Ученый утверждал, что эти продукты помогут «связать ртуть в желудочно-кишечном тракте и воспрепятствовать ее всасыванию». Смирнова мало понимала, что это значит, но доверяла Джавхарали, поэтому теперь вся кровать была заставлена едой, которую скромная Фекла даже потихоньку начала есть. Это наполняло сердца мещанки радостью и надеждой, пока она смотрела на фрейлину из угла спальни.
Тем временем картвел ушел на балкон, где листал номерной фонд постоялого двора, чтобы подобрать для фрейлины идеальную комнату. Все верно, несмотря на то, что работа доктора была завершена, и его больше ничего здесь не держало, он все равно остался, чтобы помочь. Джавхарали всегда держал свое слово и, конечно, он не мог бросить в беде несчастную девочку.
Как всегда Михаил Кисейский был занят своим делом. Придвинув к кровати плетеное кресло и вооружившись верным берестяным блокнотом с обломком графитового мелка, сыщик ждал, пока Фекла догрызет грушу, чтобы задать свидетельнице первый вопрос.
– Вы… – внезапно девочка опередила его, – вы правда не злитесь, господин… Кисейский?
– Из-за чего? – опешил Михаил.
Фрейлина протянула дрожащую руку мимо него и указала на спальное место сыщика на полу. Когда толстокожий экспедитор, наконец, понял, что так расстроило зашуганную служанку, он громко засмеялся.
– Поверь, Фекла, – вздохнул сыщик, утирая счастливые слезы, – я ночевал в куда худших местах.
– Правда? – удивилась девочка, до сих пор перебарывая свербящий позор.
– Конечно! – задорно фыркнул Кисейский, положив ногу на ногу. – Помнится, в 1766 меня завалило в пещере, когда я пытался раскрыть таинственное исчезновение в уральских горах!
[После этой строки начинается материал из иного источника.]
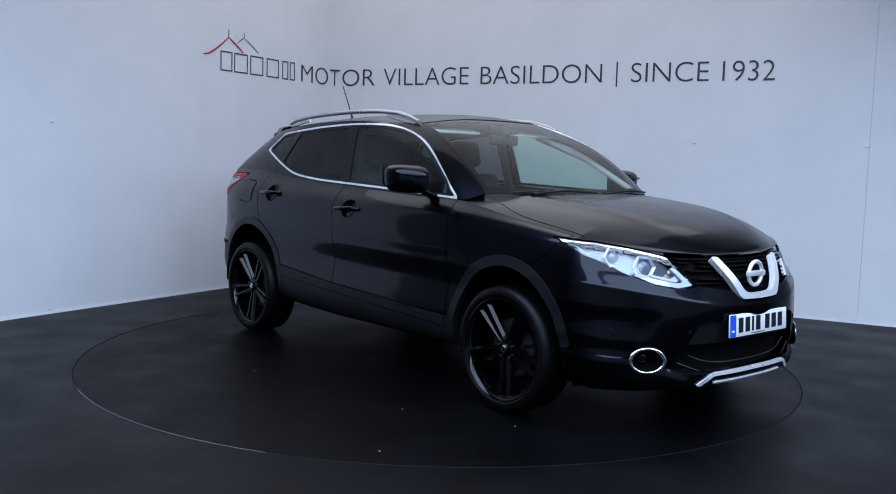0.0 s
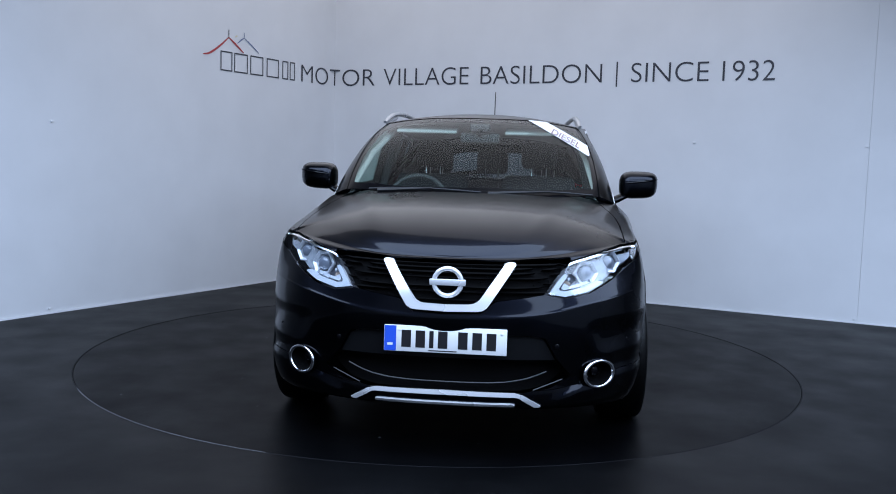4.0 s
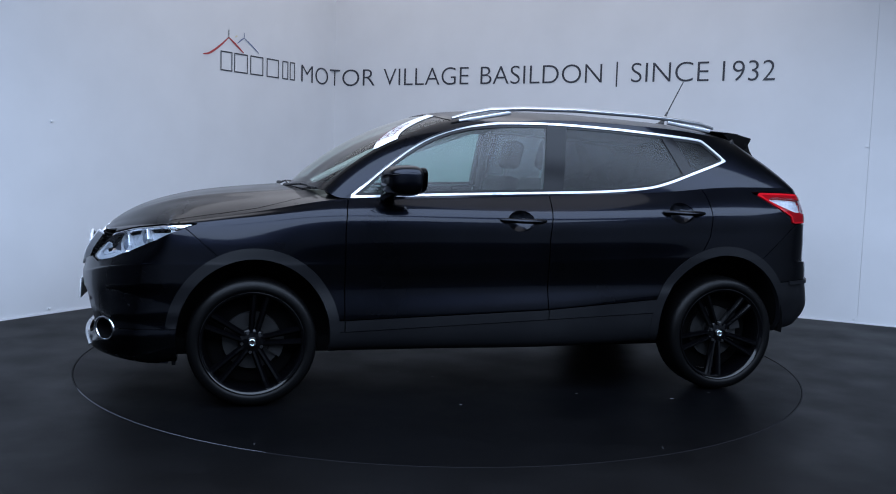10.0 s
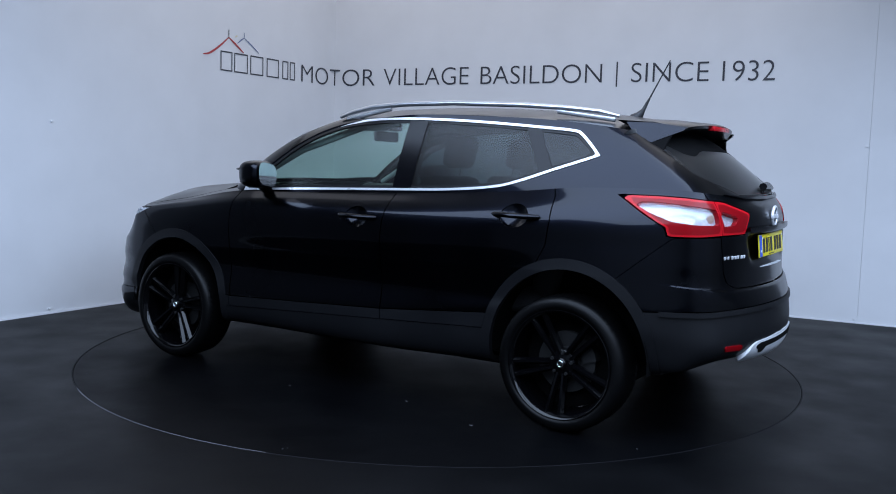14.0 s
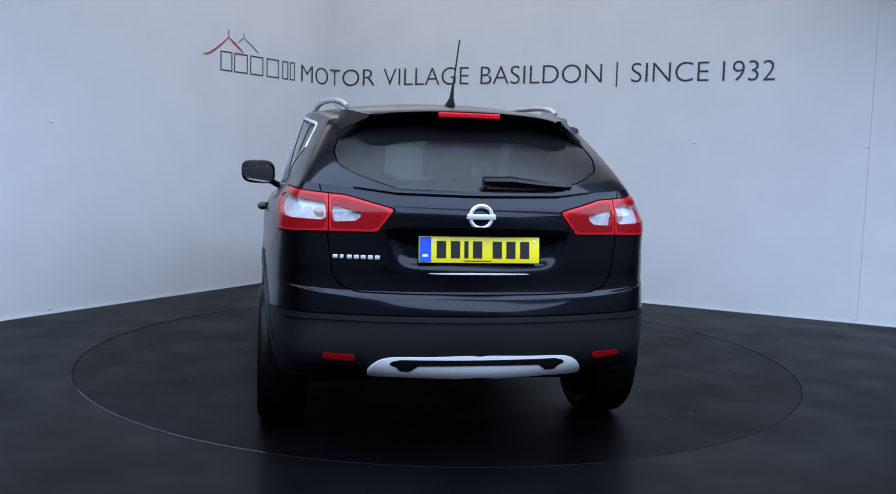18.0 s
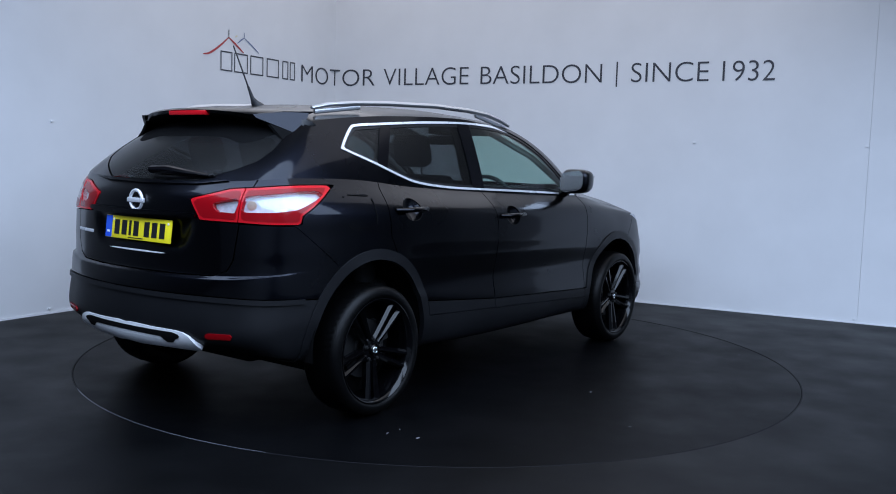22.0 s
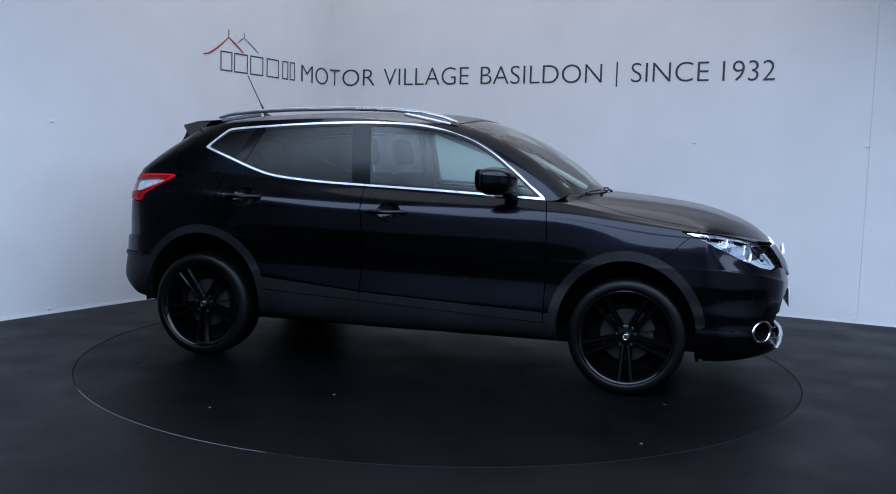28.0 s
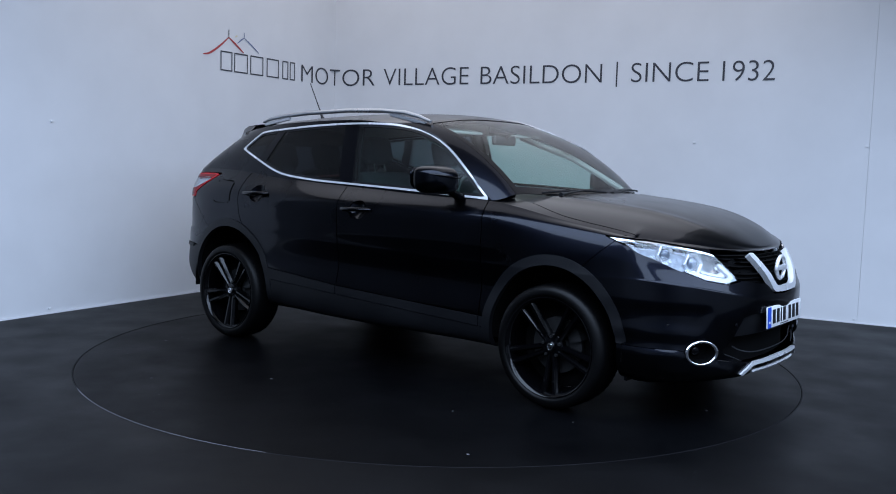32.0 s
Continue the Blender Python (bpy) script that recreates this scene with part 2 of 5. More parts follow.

Я спал на острых камнях три дня и едва не помер с голоду! – Михаил засмеялся вновь и хлопнул себя по колену, словно рассказывал анекдот, а не вспоминал ужасающий опыт.
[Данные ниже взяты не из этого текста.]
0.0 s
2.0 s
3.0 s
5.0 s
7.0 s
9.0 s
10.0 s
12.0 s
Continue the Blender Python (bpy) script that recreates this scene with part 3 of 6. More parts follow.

– Ой… – ахнула Фекла. – Как же вы выбрались?
– Он использовал старую корягу, которую в пещеру принесла рысь или волк, в качестве рычага, – внезапно к разговору подключилась Матрена, – чтобы сдвинуть булыжники с места. – Девушка тепло улыбнулась, ведь Михаил рассказывал ей эту байку уже много раз. – Обожаю эту историю!